The existence of the BSB gives the banking industry a unique way of understanding this issue. We are able to undertake independent analysis on the basis of robust evidence, which, through our Assessment, encompasses a large and statistically representative dataset. Through our network of member firms, policymakers, academics and other subject matter experts, we can help design policy solutions and interventions, and promote these in a way that is impartial and independent.

We have, therefore, made technology and culture a core theme for our 2019 Assessment of banks and building societies, and will use the findings to inform our future work programme.

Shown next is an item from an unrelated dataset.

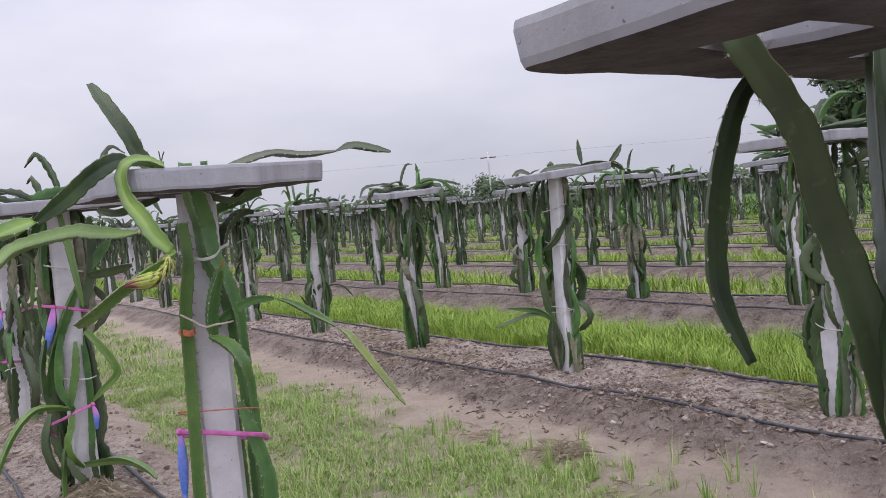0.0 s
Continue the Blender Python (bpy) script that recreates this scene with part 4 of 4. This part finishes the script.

Through this work, the banking industry has the opportunity to show leadership on an issue that is not just pressing for its own sector, but for many others.

 

 

[1]For examples of some of the current use cases for machine learning in banking, see: https://www.fca.org.uk/publication/research/research-note-on-machine-learning-in-uk-financial-services.pdf

[2]For more on the limitations of principles, see: Whittlestone, J., Nyrup, R. Alexandrova, A., Dihal, K. and Cave, S. (2019) Ethical and societal implications of algorithms, data, and artificial intelligence: a roadmap for research. London: Nuffield Foundation, https://www.nuffieldfoundation.org/sites/default/files/files/Ethical-and-Societal-Implications-of-Data-and-AI-report-Nuffield-Foundat.pdf

[i]See, for example, Hannan, T. H. and McDowell, J. M. (1984), The Determinants of Technology Adoption: The Case of the Banking Firm, The RAND Journal of Economics 15(3): 328-335

[ii]Haldane, A. G. (2009), Rethinking the financial network, Speech to Financial Student Association, Amsterdam, 28 April 2009, republished by Bank for International Settlements.